Here's a realistic comparison for a mid-range hotel in Nashville for two nights:
| Expedia | Hotel Direct | |
|---|---|---|
| Room rate (2 nights) | $340 | $358 |
| Taxes and fees | $62 | $58 |
| Loyalty points earned | None | ~3,500 points |
| Free cancellation | 48 hours, with fee | 24 hours, no fee |
| Upgrade eligible | No | Yes (if available) |
| Total cost | $402 | $416 |
That $14 Expedia saves you today could be worth $35 or more in loyalty points alone. And if you get bumped to a better room, the value gap widens even more.
What About Customer Service?

This is where booking direct has a clear edge. If your room isn't ready, the AC is broken, or you need to change dates, the hotel's front desk can fix it on the spot. They own the inventory, they control the system, and they can make decisions in real time.

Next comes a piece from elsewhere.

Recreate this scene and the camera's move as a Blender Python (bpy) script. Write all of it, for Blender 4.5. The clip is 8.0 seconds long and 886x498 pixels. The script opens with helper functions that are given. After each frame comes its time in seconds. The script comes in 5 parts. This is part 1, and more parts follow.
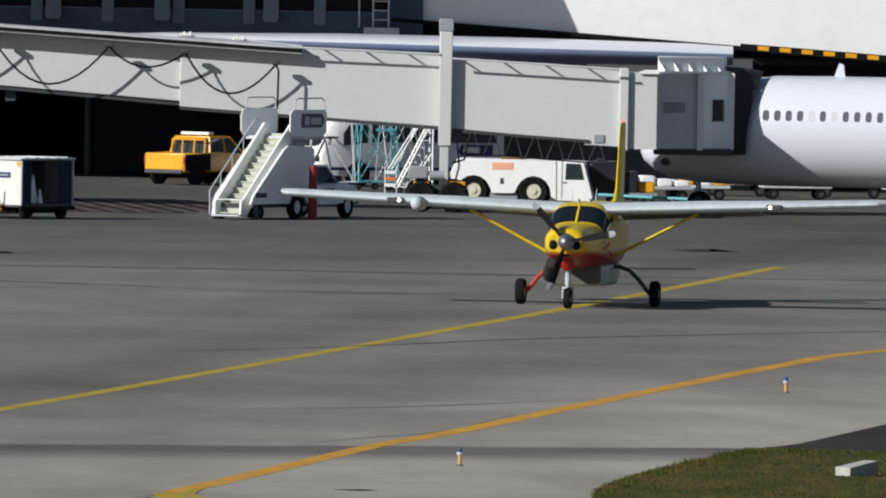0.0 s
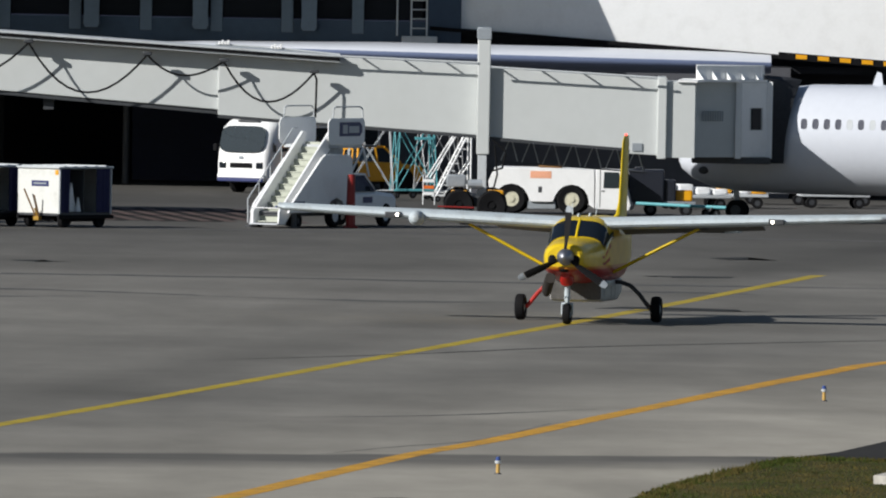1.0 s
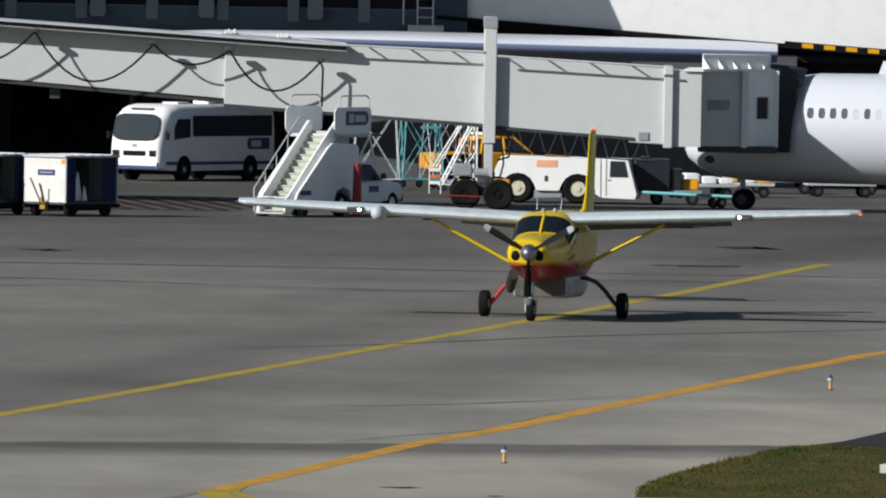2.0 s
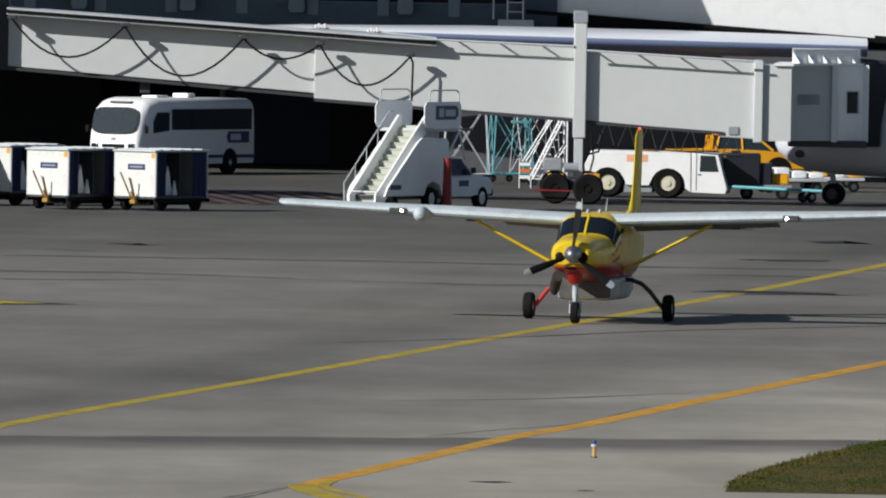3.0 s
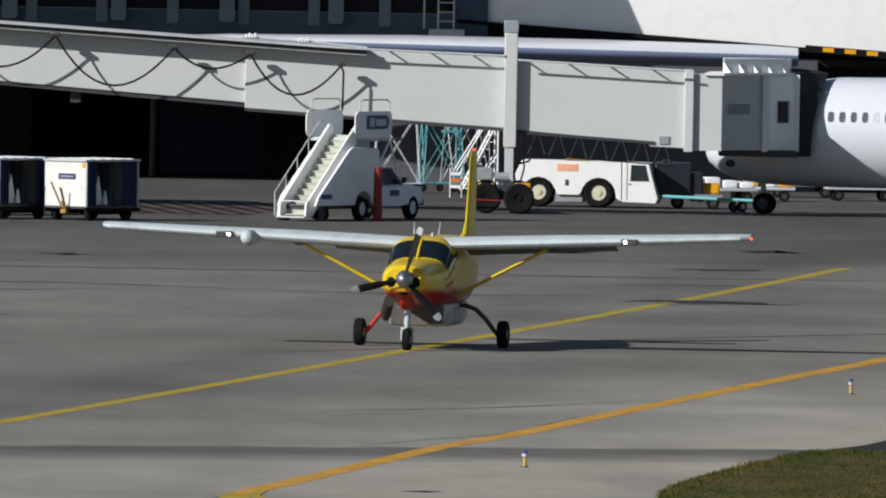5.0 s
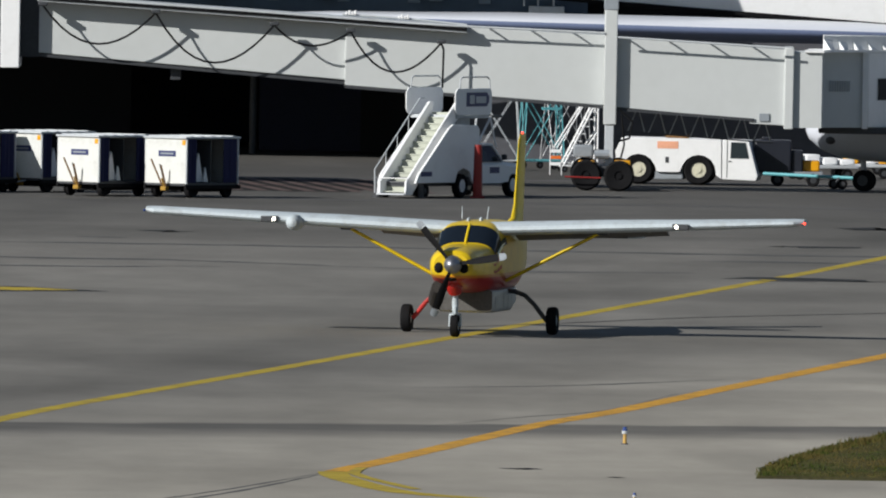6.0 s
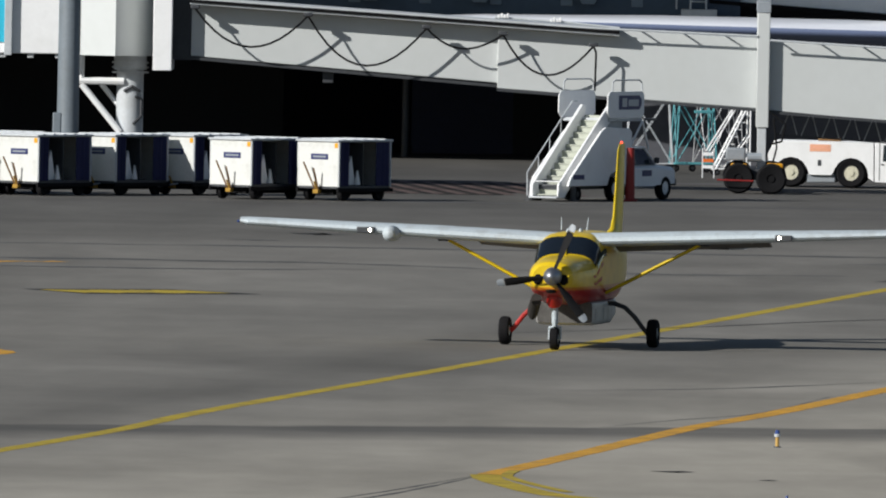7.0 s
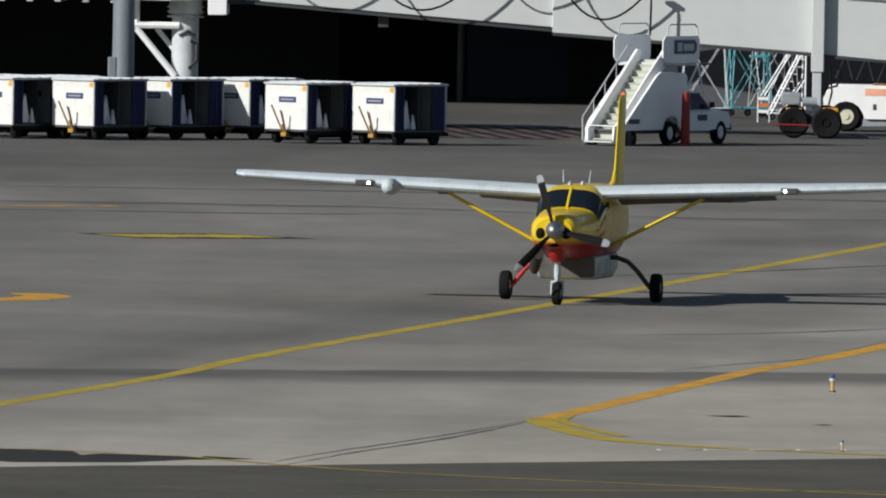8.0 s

With an Expedia booking, the hotel often tells you to call Expedia, and Expedia tells you to talk to the hotel. You end up in a loop. For routine stays, it's fine. But when something goes wrong, the extra layer between you and the hotel slows everything down.
Expedia's phone support has improved over the years, but wait times during busy travel seasons can stretch past 30 minutes. The hotel front desk is right there.
There's also the issue of special requests. Need a late checkout, an extra pillow, or a room away from the elevator? Hotels handle these easily for direct bookers. With Expedia reservations, the hotel may not see your request until check-in day, and by then the options are limited.
A Simple Decision Framework
You don't need to overthink this. Here's when to use each option:
Use Expedia when:
- You're bundling flights and a hotel together
- You want an opaque or mystery deal and don't care about the specific hotel
- You're booking last-minute (same-day or next-day) and need the cheapest available room
- You don't belong to any hotel loyalty program and don't plan to
Book direct when:
- You're a loyalty program member (or willing to sign up for free)
- You want the best cancellation flexibility
- You're hoping for a room upgrade
- You're booking a single hotel without flights
- You want direct access to the hotel if anything goes wrong
The 5-Minute Price Check That Pays Off
Before your next trip, spend five minutes comparing prices. Search your dates on Expedia, then check the hotel's own website and app. Look at the total cost after taxes and fees, not just the nightly rate. Factor in whether you'd earn points booking direct.
If Expedia is more than $30 cheaper for your total stay, book it there. If the difference is under $30, book direct and collect the points, the flexibility, and the upgrade potential. That one habit will save you hundreds over a year of travel.